Haziran Direnişi’yle birlikte halkın aldatılması zor gözüküyor. Ne dersiniz?

“Ülke, kamuoyu, halk kitlelerinin gittikçe büyüyen bölümleri, ilerici aydın çevreler ve gençlik, gerçekleri görmektedir artık ne yapılsa ne söylense halk aldatılamamaktadır. Artık bu bilinçlenmenin etkin, örgütlü, politik bir güce dönüşmesi gerekmektedir. (12 Eylül 1982) dönemi kalıntısı kısıtlı demokrasi, büsbütün yok edilmekten ancak böyle kurtulabilir ve toplumun demokratikleşme süreci ancak böyle hızlandırılıp geliştirilebilir.”

Yıllarca demokrasi oyunlarıyla oyalana oyalana bugünlere geldik. Kalıcı çözüm için önerileriniz nedir?

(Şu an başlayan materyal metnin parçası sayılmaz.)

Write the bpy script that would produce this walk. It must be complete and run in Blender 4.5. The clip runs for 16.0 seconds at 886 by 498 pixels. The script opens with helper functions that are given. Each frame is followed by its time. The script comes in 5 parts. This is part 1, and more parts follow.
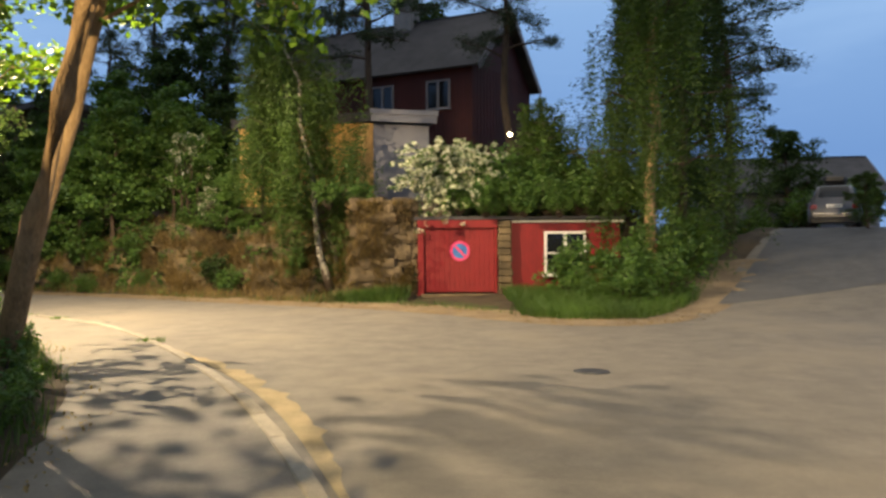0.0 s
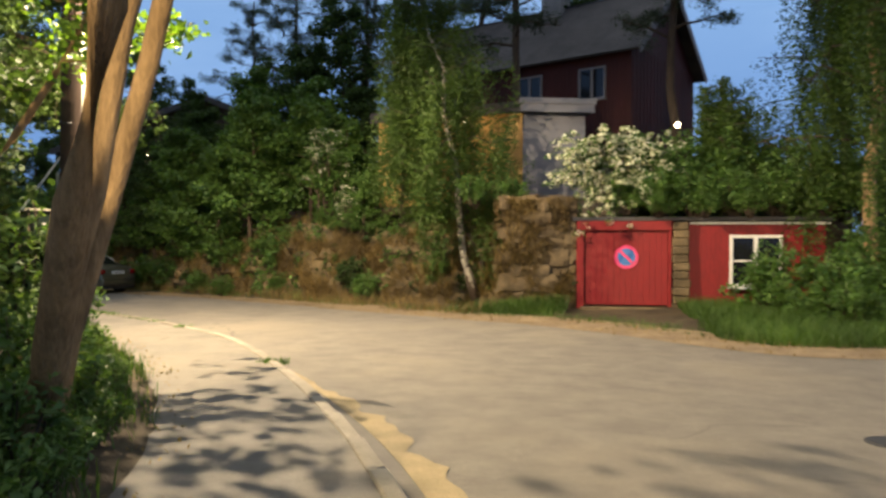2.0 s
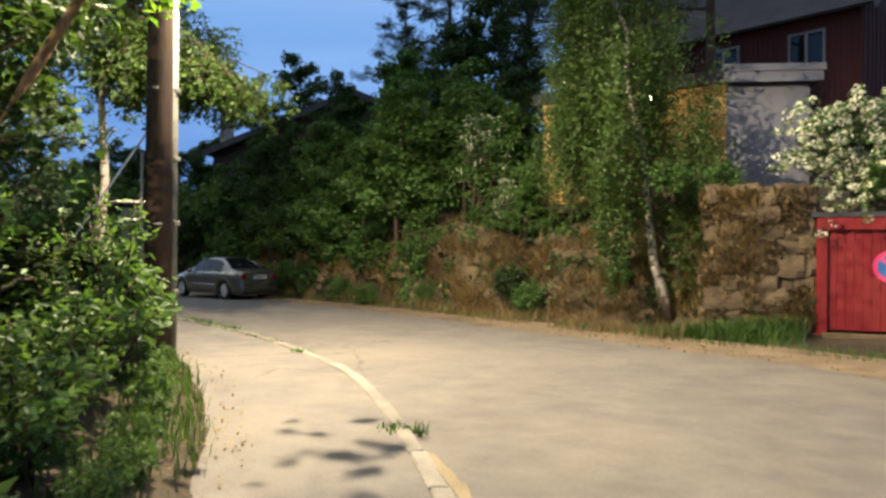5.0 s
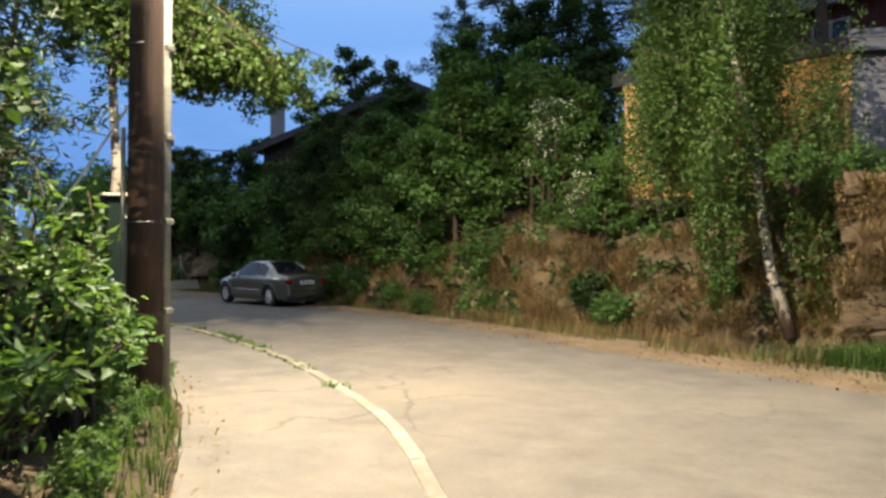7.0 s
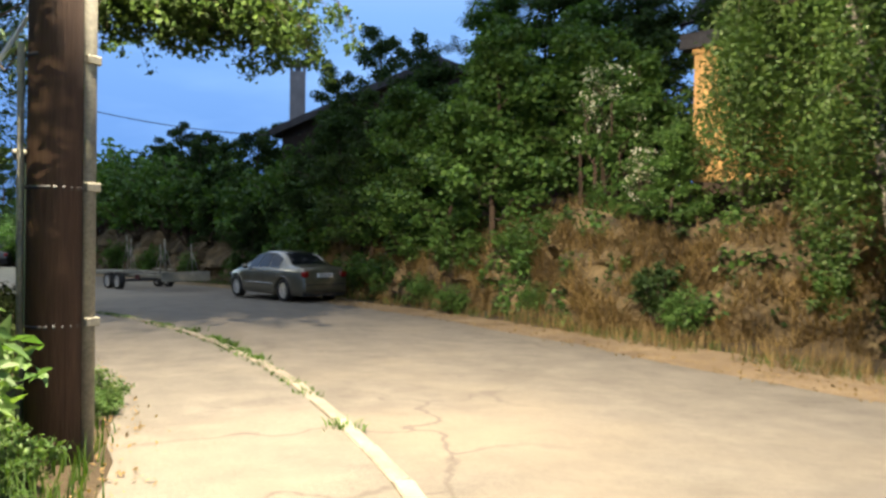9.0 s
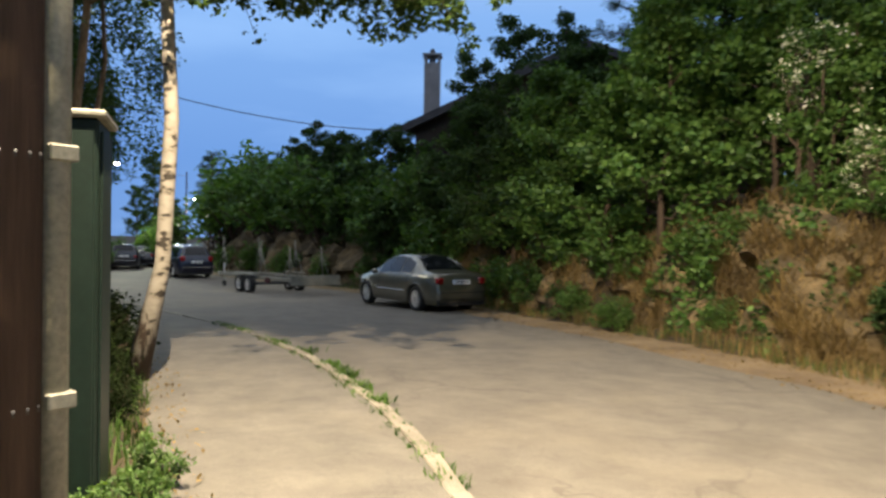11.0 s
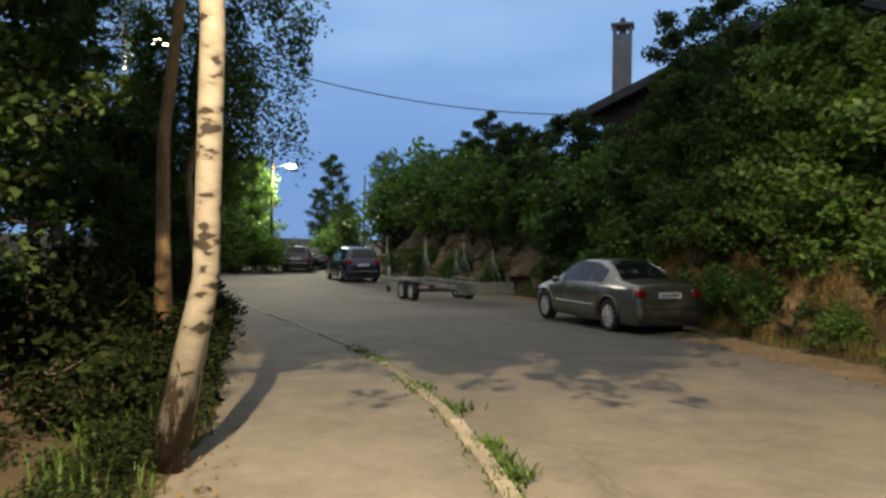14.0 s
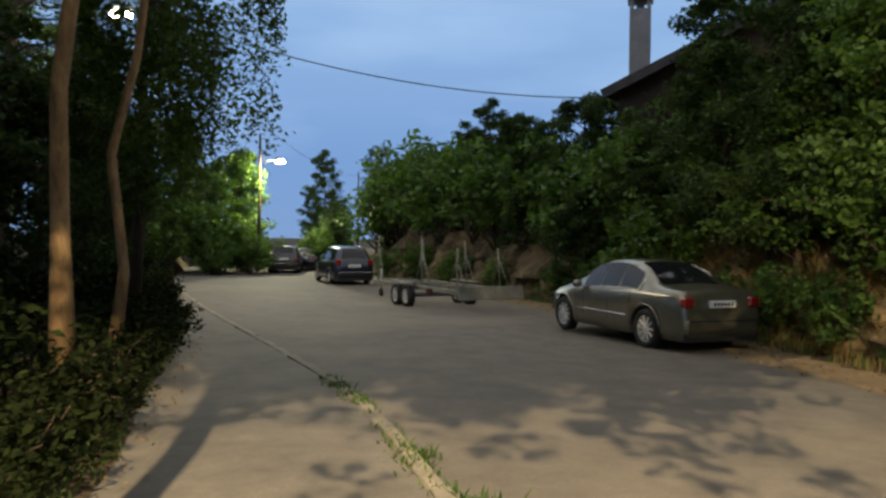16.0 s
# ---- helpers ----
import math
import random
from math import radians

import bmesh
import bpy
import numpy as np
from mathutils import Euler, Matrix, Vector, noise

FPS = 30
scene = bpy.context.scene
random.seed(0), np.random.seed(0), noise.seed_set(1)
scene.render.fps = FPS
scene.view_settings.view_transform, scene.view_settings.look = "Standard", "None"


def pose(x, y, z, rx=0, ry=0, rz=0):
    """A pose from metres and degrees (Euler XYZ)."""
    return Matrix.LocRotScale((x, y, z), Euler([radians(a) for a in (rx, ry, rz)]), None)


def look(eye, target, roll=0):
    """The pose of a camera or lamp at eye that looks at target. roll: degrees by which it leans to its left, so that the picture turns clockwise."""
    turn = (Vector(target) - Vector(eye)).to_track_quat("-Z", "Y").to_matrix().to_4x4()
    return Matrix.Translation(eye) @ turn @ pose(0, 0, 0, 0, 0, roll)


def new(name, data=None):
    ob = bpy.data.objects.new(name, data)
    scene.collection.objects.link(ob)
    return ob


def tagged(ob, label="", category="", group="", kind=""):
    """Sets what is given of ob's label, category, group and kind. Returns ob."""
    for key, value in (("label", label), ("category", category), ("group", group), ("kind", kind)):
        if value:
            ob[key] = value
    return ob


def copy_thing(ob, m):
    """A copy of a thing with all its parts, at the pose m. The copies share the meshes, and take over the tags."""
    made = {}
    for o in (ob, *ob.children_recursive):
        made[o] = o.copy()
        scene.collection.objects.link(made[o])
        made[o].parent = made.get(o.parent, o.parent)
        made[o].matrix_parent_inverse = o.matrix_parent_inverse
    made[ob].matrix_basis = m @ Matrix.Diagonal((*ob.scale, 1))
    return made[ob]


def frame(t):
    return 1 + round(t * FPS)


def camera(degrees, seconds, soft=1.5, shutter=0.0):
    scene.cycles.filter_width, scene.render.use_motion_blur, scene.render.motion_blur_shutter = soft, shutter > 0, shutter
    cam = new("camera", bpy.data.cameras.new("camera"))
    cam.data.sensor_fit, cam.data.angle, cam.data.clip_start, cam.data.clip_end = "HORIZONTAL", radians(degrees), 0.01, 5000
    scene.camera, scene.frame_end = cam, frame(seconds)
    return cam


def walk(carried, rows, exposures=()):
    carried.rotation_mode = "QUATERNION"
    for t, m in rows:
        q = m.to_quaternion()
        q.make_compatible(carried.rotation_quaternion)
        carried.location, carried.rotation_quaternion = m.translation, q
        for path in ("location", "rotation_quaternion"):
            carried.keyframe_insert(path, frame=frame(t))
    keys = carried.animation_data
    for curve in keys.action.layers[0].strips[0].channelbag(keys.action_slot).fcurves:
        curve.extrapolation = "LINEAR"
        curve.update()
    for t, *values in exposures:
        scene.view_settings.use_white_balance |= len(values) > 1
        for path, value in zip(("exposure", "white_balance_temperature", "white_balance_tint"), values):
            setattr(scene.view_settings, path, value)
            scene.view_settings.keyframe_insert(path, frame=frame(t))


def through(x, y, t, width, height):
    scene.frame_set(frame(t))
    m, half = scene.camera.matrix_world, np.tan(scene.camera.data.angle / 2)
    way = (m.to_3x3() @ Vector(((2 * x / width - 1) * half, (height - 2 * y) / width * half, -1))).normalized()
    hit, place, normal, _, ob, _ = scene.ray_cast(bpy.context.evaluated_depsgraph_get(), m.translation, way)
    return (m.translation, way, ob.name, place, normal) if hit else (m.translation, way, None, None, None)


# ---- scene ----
cam = camera(60.2, 16.0, soft=2.7, shutter=0.5)
METRES, EYE, TILT, LEAN, TURN = 21.5, 1.55, -1.5, 1.0, 0.0
ROWS = [
    (0.0, 0.0, 0.0, 0.0, -0.01, 0.77, -0.67),
    (0.5, -0.008, 0.0314, -0.0007, 2.33, 0.77, -0.97),
    (1.0, -0.0148, 0.0617, -0.001, 4.9, 0.85, -1.12),
    (1.5, -0.0231, 0.0934, -0.0012, 6.52, 0.83, -1.27),
    (2.0, -0.0336, 0.1217, 0.0014, 9.91, 0.91, -1.45),
    (2.5, -0.0417, 0.1505, 0.0025, 12.17, 0.93, -1.49),
    (3.0, -0.0537, 0.1779, 0.0039, 15.6, 0.9, -1.7),
    (5.5, -0.1047, 0.3202, 0.0031, 23.37, 0.91, -1.99),
    (6.0, -0.118, 0.348, 0.0042, 25.62, 0.85, -2.07),
    (6.5, -0.1343, 0.3739, 0.0062, 25.73, 0.84, -2.1),
    (7.0, -0.146, 0.4016, 0.0069, 25.69, 0.86, -1.94),
    (7.5, -0.1615, 0.4285, 0.0066, 25.62, 0.83, -2.02),
    (8.0, -0.1732, 0.4572, 0.0056, 25.53, 0.76, -1.92),
    (8.5, -0.1902, 0.4835, 0.0046, 26.24, 0.47, -2.1),
    (11.0, -0.2875, 0.6053, 0.0076, 37.47, -0.1, -2.62),
    (11.5, -0.3061, 0.6311, 0.0071, 40.31, -0.2, -2.44),
    (12.0, -0.3273, 0.6536, 0.0075, 40.74, -0.2, -2.45),
    (12.5, -0.3463, 0.6772, 0.0065, 43.25, -0.29, -2.37),
    (13.0, -0.3682, 0.6997, 0.0067, 46.42, -0.4, -2.49),
    (13.5, -0.3921, 0.721, 0.0072, 50.78, -0.56, -2.58),
    (14.0, -0.4175, 0.7415, 0.0069, 50.72, -0.52, -2.63),
    (14.5, -0.4436, 0.7609, 0.0079, 50.66, -0.56, -2.68),
    (15.0, -0.4688, 0.7826, 0.0077, 50.59, -0.57, -2.53),
    (15.5, -0.4968, 0.801, 0.0067, 50.48, -0.55, -2.62),
    (16.0, -0.5222, 0.8219, 0.0054, 50.4, -0.56, -2.47),
]
walk(cam, [(t, pose(0, 0, EYE, TILT, LEAN, TURN) @ pose(METRES * x, METRES * y, METRES * z, 90 + pitch, roll, yaw)) for t, x, y, z, yaw, pitch, roll in ROWS], [(0.0, 0.45, 7250, 10), (3.0, 0.4, 6700, 10), (5.5, 0.4, 6150, 10), (6.5, 0.45, 6100, 10), (7.4, 0.55, 6050, 10), (8.3, 0.74, 6100, 10), (10.8, 0.55, 6400, 10), (12.0, 0.45, 6600, 10), (13.5, 0.47, 7000, 10), (16.0, 0.5, 7600, 10)])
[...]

“İstenilen gelişimin olması için işçi sınıfının, sosyalist partisi aracılığı ile etkisini göstermesi, ülkenin politik yaşamına ağırlığını koyması gerekir. Demokratik hak ve özgürlüklerin kazanılması ve genişletilmesi her yerde her zaman işçi sınıfının ve onunla birlikte halk kitlelerinin bu uğurda mücadelesiyle olmuştur. İşleri, toplumun kendiliğinden gelişimine bırakmak sosyalistlerin harcı değildir. Bağımsızlık, demokrasi ve sosyalizm doğrultusunda eylem birliğini yalnızca örgütler düzeyinde düşünmemek gerekir yalnızca o düzeyde gerçekleştirmeye çalışmak yeterli değildir. Asıl tabanın, kitlelerin güç ve eylem birliği sağlanmalıdır. Sosyalist hareketle bütünleşmeyen ve işçi sınıfının öncülüğünde yürümeyen bağımsızlık ve demokrasi mücadelelerinin sağlam, kalıcı sonuçlara erişmesi mümkün değildir.”

(Parantez içi eklemeleri bu yazıda yapılan söyleşi yanıtları, 1975 yılında Türkiye İşçi Partisi’nin kurulması üzerine, Genel Başkanı Behice Boran ile Yürüyüş Dergisi’nin 4. sayısında, 6 Mayıs 1975’te yapılan söyleşiden alınmıştır.)